Después, la vida, volvió a hacer de las suyas. Mi destino metafísico volvía a llamarme. Esta vez traía otras novedades. La vida fue muy sabia conmigo; al mostrarme los dos caminos desde el inicio de la búsqueda: el intelectual y el metafísico no intelectual. Sin embargo, un nihilismo no afirmativo y un escepticismo radical se apoderaron de mi espíritu al finalizar el 2006. Me sentía en el tope sin redención alguna. Wittgenstein y los juegos de lenguaje, Derrida y la diferencia, Foucault y sus palabras y las cosas. Entonces pensaba, nunca podré pensar por mí misma; sufría la voz de los otros, maldita lógica aristotélica, cuándo podré liberarme de ti. Yo que pretendía la verdad del infinito en pleno siglo XXI como si viviera en el XVI. Mi conciencia estaba saturada de lecturas: pensaba y detectaba conceptos ajenos. Sólo me quedaba contemplar el atardecer. Por eso, decidí registrar un diario del atardecer, beber chocolate, y no salir a la civilización por un mes.



Luego, gracias a que los malandros se robaron el cable de luz, tuve la bendición gratuita de vivir sin luz, y ese maravilloso robo, me permitió aprender a no sentir miedo. Así que al diablo con sus ejercicios gestalticos-orientales. Me quede sin luz, y sabía que si sentía miedo, estaba perdida. Por eso aprendí a ser feliz con las velas blancas. Con tres velas blancas para ser exactos y con el ruidillo de los grillos. Yo ya no quería salir de ese cerro.
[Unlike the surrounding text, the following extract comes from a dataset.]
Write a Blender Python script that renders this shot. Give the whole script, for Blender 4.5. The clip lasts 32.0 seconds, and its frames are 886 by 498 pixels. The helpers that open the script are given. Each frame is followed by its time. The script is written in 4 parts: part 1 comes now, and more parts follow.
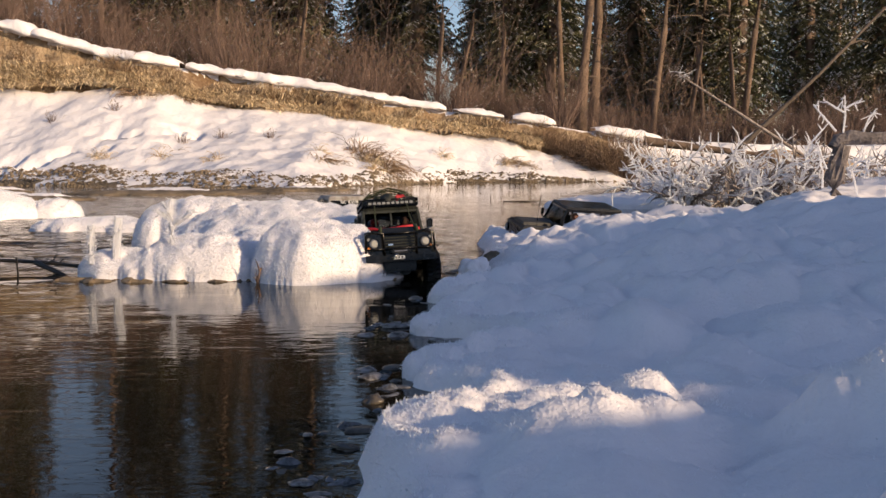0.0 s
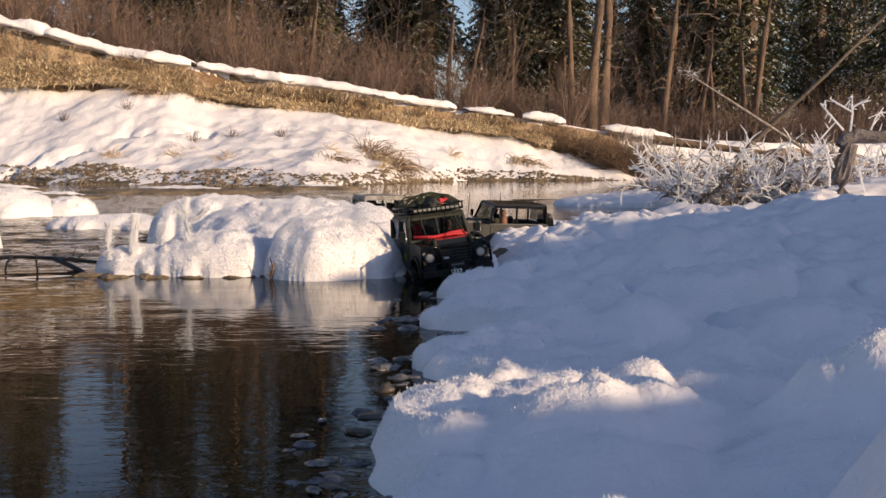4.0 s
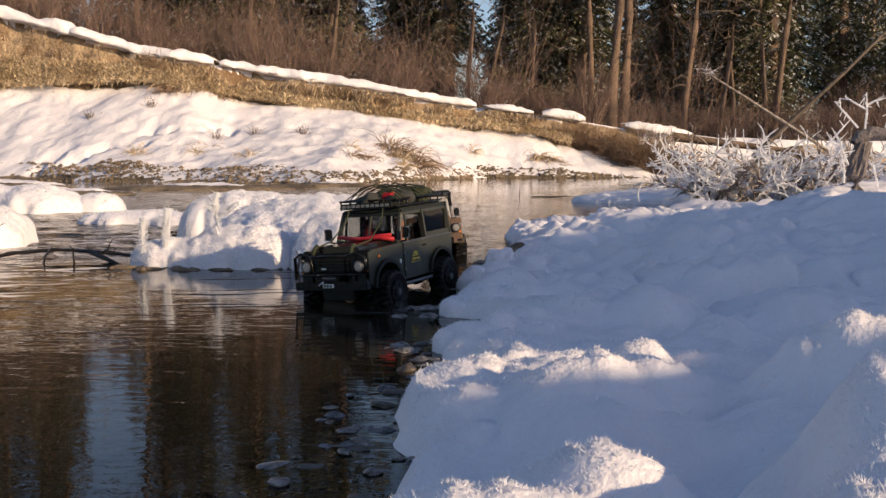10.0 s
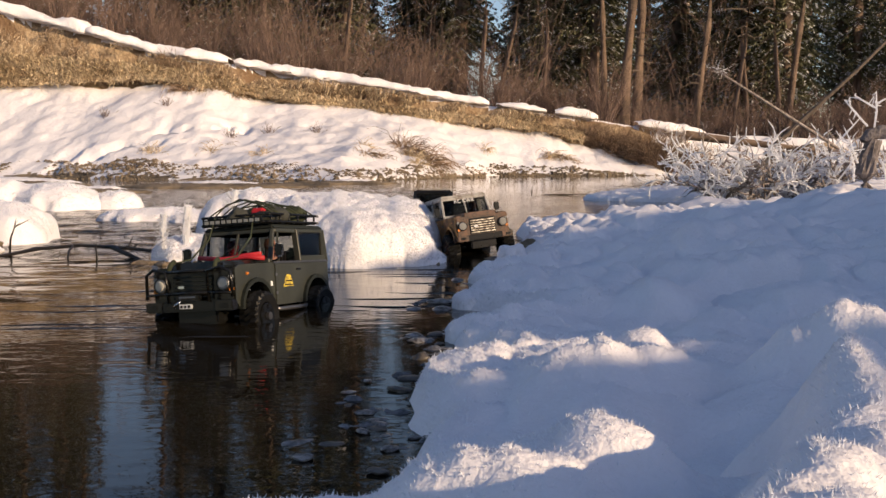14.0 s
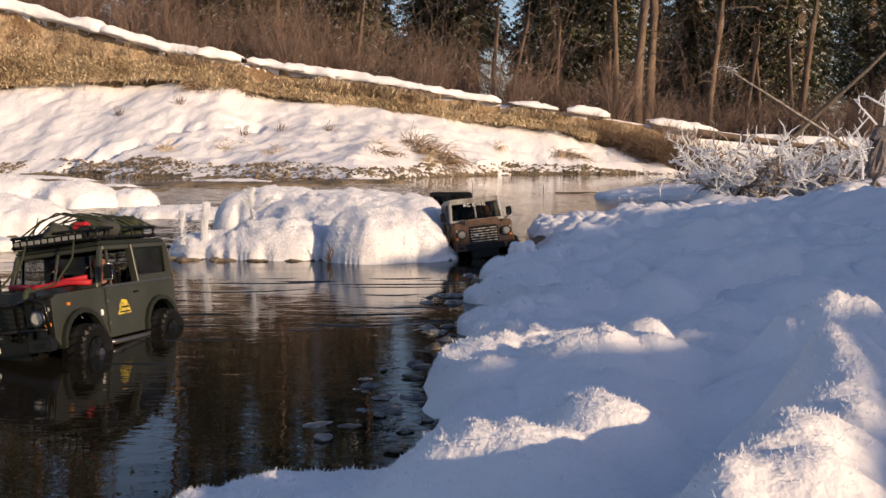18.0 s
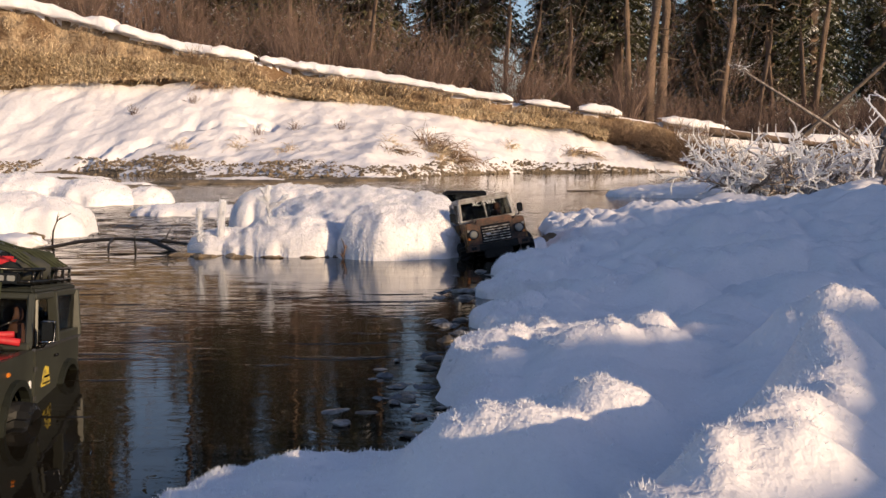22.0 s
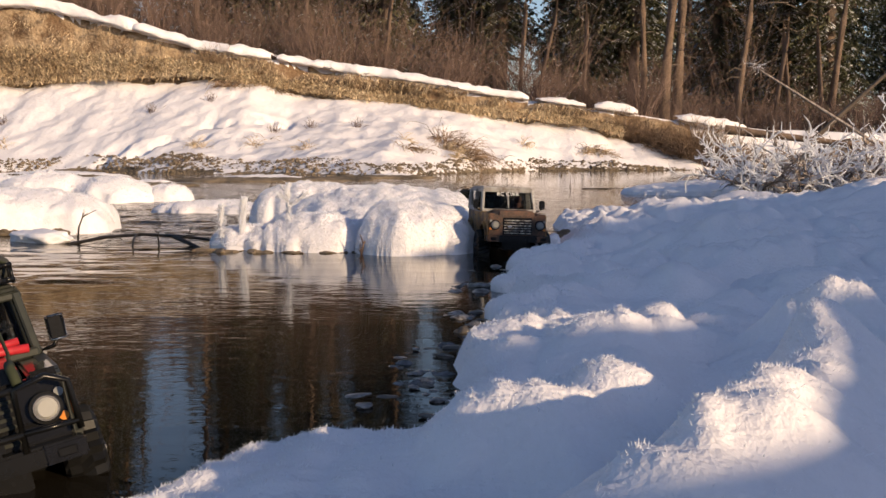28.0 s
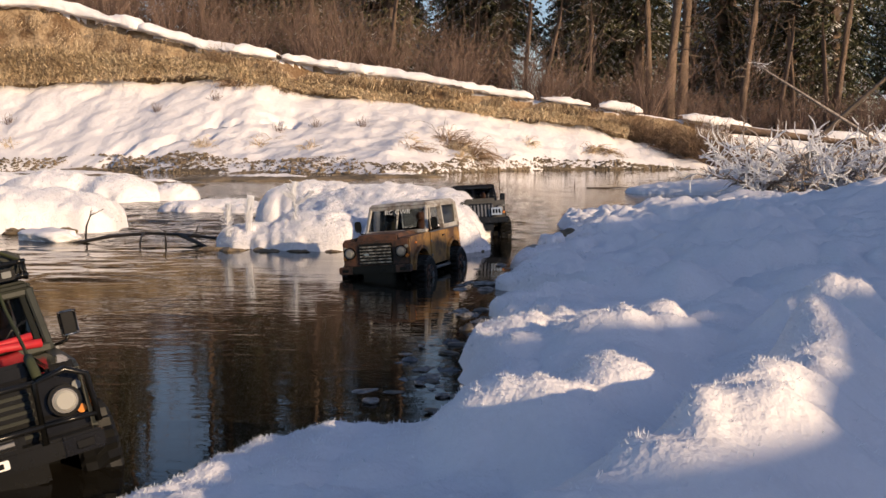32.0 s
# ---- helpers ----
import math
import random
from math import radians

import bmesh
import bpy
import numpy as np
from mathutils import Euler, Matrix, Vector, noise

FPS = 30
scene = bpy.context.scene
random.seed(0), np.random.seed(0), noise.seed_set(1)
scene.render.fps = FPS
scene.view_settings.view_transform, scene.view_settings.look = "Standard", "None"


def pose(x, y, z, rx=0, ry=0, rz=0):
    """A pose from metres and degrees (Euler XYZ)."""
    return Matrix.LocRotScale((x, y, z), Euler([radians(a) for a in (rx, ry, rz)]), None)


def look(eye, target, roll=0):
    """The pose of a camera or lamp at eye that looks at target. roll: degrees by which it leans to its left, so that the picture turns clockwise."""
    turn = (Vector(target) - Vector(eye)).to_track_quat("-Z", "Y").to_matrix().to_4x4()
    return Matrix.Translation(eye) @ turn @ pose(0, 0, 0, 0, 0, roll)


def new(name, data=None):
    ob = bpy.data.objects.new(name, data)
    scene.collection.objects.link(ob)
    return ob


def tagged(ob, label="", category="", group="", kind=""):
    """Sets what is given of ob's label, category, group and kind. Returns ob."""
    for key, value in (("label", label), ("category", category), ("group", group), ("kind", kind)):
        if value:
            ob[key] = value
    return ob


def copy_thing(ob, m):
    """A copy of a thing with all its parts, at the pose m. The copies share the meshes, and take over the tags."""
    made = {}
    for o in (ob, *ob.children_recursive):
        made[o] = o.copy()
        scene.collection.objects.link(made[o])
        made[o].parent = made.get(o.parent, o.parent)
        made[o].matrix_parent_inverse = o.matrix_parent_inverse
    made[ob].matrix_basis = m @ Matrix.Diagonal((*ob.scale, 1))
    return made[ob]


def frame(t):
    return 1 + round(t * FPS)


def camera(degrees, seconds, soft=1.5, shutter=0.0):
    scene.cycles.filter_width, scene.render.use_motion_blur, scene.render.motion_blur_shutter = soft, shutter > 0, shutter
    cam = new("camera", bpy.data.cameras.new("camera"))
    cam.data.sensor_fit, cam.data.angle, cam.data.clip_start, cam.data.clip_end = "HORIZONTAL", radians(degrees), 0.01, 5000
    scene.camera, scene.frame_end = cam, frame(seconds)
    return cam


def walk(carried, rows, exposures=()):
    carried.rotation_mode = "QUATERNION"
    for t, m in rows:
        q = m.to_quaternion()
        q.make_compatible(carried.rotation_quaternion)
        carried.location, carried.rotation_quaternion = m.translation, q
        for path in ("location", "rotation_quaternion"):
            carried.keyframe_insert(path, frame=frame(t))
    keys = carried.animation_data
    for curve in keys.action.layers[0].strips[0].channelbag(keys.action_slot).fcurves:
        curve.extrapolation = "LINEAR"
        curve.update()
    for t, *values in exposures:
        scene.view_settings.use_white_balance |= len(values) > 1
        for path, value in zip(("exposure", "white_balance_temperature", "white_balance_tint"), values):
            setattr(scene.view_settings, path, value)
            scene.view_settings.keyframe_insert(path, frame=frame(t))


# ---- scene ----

Tenía que liberarme de ese escepticismo y volver a reír. Y ¿por qué no? Volver a desear esa deliciosa verdad. Pero eso no fue nada fácil, pasaron dos años, mientras mi conciencia experimentaba el letargo con los pocos teóricos de la educación de la maestría. Un tal Vigotsky, era el rockstar de ese momento, del cual, por supuesto, no me enamoré.



Después de dos años de escepticismo, pasaron más días, y el azar me llevó a una nueva redención llamada David Bohm. ¡Oh qué bonito! Aprender conceptos nuevos. Los artículos de Ana Rioja, ¡qué belleza! Los experimentos de Schorondinguer y Heisenberg. ¡Oh, mis neuronas, respiraron otra vez!.





Dejar de leer filosofía por dos años me permitió “mirar” sin el filtro de las lecturas.





Me sumergí en la ciencia por destino vitalicio- institucional. Y no está del todo mal. Algún tiempo regresaré al inicio del círculo, otra vez.